Data entries
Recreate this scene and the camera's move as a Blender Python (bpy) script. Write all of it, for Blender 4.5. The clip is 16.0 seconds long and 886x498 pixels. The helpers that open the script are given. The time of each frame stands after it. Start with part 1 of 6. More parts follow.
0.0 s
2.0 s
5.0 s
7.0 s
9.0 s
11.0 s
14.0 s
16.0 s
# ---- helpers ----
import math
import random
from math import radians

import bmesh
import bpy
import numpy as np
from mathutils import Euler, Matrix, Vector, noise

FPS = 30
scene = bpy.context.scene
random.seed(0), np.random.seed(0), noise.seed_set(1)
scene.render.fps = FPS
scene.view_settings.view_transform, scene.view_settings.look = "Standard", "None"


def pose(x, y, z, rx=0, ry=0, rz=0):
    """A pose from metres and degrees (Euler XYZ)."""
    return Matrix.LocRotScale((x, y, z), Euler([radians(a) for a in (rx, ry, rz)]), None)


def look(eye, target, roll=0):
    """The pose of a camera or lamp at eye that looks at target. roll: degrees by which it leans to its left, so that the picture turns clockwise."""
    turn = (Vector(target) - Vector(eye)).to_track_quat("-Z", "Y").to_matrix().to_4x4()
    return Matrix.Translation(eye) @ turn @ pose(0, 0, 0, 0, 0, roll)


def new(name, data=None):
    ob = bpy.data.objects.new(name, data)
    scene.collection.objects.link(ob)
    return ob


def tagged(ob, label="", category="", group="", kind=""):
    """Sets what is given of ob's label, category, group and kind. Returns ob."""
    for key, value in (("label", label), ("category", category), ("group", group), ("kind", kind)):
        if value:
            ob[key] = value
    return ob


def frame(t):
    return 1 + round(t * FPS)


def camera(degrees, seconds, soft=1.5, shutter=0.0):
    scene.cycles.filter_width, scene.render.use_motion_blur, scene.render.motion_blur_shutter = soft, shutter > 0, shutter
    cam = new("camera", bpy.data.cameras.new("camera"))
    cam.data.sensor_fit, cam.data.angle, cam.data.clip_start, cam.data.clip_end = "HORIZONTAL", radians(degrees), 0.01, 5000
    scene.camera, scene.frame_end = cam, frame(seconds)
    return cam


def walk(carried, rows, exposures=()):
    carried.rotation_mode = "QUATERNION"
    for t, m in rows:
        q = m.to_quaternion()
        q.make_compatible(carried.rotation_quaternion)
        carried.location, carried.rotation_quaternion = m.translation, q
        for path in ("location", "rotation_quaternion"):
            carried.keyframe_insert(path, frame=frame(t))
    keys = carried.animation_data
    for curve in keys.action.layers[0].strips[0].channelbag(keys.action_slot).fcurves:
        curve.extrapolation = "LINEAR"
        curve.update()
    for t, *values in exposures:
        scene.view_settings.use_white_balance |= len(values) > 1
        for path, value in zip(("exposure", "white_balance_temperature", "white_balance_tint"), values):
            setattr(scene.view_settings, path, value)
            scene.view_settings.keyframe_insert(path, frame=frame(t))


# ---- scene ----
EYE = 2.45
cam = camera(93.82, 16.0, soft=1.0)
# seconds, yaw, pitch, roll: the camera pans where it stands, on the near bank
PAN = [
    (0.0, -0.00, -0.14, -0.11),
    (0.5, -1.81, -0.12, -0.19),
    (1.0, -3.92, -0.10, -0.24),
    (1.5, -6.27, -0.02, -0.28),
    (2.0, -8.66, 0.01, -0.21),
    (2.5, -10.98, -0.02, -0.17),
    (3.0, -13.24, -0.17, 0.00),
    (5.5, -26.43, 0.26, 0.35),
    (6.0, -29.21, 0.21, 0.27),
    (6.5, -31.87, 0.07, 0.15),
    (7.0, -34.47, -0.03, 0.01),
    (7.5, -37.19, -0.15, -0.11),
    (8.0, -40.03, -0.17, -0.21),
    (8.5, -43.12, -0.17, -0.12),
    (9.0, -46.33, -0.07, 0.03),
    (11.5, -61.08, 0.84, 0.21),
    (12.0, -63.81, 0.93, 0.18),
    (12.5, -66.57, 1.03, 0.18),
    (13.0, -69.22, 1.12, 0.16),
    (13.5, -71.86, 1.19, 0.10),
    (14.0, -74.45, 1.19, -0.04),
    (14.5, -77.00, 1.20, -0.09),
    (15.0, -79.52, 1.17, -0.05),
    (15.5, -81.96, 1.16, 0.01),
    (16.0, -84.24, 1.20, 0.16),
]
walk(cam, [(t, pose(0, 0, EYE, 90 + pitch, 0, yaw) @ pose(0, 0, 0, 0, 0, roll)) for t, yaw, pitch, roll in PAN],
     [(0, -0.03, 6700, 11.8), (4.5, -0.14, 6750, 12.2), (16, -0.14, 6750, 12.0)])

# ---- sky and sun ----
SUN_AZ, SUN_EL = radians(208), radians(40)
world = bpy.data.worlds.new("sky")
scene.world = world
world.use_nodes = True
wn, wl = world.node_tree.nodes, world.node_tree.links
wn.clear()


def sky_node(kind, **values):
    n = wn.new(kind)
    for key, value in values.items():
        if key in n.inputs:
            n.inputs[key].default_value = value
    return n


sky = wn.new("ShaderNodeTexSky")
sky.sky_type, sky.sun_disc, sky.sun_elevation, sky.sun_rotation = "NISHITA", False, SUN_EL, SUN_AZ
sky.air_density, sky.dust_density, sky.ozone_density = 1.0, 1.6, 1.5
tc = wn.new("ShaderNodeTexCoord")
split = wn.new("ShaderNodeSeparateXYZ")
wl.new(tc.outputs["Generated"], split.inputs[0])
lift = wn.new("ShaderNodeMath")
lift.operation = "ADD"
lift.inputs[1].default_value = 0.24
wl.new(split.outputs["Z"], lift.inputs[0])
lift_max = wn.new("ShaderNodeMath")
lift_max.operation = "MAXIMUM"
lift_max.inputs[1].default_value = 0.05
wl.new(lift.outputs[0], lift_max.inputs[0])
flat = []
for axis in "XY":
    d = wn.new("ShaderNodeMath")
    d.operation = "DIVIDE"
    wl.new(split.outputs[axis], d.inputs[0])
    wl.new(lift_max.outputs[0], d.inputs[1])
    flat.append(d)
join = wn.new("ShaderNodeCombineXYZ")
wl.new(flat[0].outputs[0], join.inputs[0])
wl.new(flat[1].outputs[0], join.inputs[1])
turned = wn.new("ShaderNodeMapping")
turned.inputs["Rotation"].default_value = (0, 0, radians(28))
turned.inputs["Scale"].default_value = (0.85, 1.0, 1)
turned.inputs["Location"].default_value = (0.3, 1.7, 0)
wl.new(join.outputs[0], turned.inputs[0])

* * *

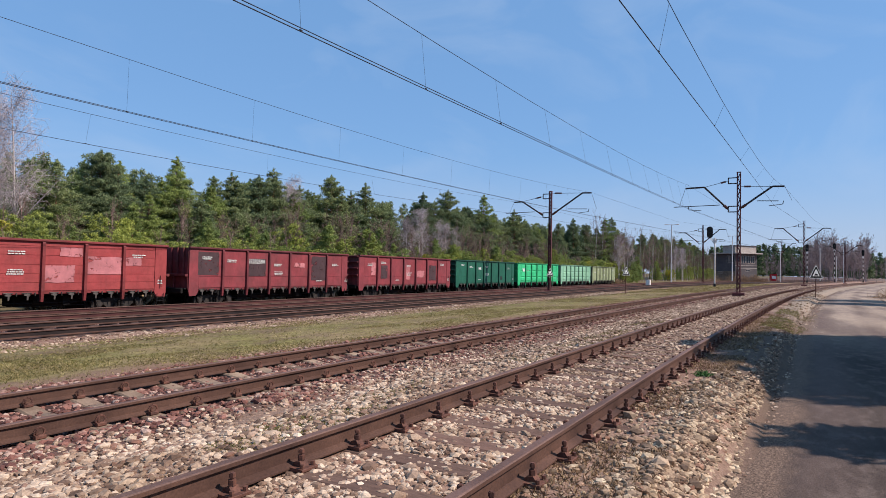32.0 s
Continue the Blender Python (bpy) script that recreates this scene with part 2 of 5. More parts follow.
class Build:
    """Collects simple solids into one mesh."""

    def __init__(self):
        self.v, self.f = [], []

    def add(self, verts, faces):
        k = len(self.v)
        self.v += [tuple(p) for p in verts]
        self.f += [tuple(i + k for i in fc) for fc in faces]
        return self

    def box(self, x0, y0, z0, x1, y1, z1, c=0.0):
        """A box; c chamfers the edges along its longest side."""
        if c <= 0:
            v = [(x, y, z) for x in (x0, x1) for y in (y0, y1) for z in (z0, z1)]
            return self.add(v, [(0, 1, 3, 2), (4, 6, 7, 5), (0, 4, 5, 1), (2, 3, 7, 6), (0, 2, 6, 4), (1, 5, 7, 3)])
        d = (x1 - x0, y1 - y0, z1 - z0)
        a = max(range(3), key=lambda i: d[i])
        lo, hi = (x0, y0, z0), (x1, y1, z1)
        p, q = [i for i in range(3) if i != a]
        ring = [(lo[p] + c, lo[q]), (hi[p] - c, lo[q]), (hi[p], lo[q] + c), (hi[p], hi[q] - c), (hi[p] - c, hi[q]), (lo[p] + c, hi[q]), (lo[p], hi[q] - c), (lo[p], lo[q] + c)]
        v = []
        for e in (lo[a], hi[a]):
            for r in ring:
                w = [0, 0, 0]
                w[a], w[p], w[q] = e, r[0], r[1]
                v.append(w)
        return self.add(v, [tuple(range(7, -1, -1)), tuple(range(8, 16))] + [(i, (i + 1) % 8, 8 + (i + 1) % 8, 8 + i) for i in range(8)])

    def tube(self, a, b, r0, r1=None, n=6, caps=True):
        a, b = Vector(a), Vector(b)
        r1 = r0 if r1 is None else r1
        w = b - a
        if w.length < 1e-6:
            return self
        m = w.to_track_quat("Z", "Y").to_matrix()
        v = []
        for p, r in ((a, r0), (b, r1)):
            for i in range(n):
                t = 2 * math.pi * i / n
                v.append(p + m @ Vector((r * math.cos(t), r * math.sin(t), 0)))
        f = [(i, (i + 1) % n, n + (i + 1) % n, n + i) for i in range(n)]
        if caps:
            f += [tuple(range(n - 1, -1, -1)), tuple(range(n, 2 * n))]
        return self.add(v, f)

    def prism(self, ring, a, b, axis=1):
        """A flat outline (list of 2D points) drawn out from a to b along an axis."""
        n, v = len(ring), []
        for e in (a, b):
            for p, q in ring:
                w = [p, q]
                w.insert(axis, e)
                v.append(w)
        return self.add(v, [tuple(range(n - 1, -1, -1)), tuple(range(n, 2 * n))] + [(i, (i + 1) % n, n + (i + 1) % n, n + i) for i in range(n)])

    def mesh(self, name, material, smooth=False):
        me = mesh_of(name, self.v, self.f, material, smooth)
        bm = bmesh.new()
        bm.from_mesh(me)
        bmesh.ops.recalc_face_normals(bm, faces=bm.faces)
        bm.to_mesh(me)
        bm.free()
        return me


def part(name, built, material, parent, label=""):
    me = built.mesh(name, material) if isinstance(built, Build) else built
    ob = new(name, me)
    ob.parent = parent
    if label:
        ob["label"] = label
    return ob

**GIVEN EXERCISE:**
Extract from the listing above the lines between the line containing "Recreate this scene" and the line containing "from mathutils import", keeping both of those lines. Output nothing else.

**PROBLEM SOLUTION:**
Recreate this scene and the camera's move as a Blender Python (bpy) script. Write all of it, for Blender 4.5. The clip is 16.0 seconds long and 886x498 pixels. The helpers that open the script are given. The time of each frame stands after it. Start with part 1 of 6. More parts follow.
0.0 s
2.0 s
5.0 s
7.0 s
9.0 s
11.0 s
14.0 s
16.0 s
# ---- helpers ----
import math
import random
from math import radians

import bmesh
import bpy
import numpy as np
from mathutils import Euler, Matrix, Vector, noise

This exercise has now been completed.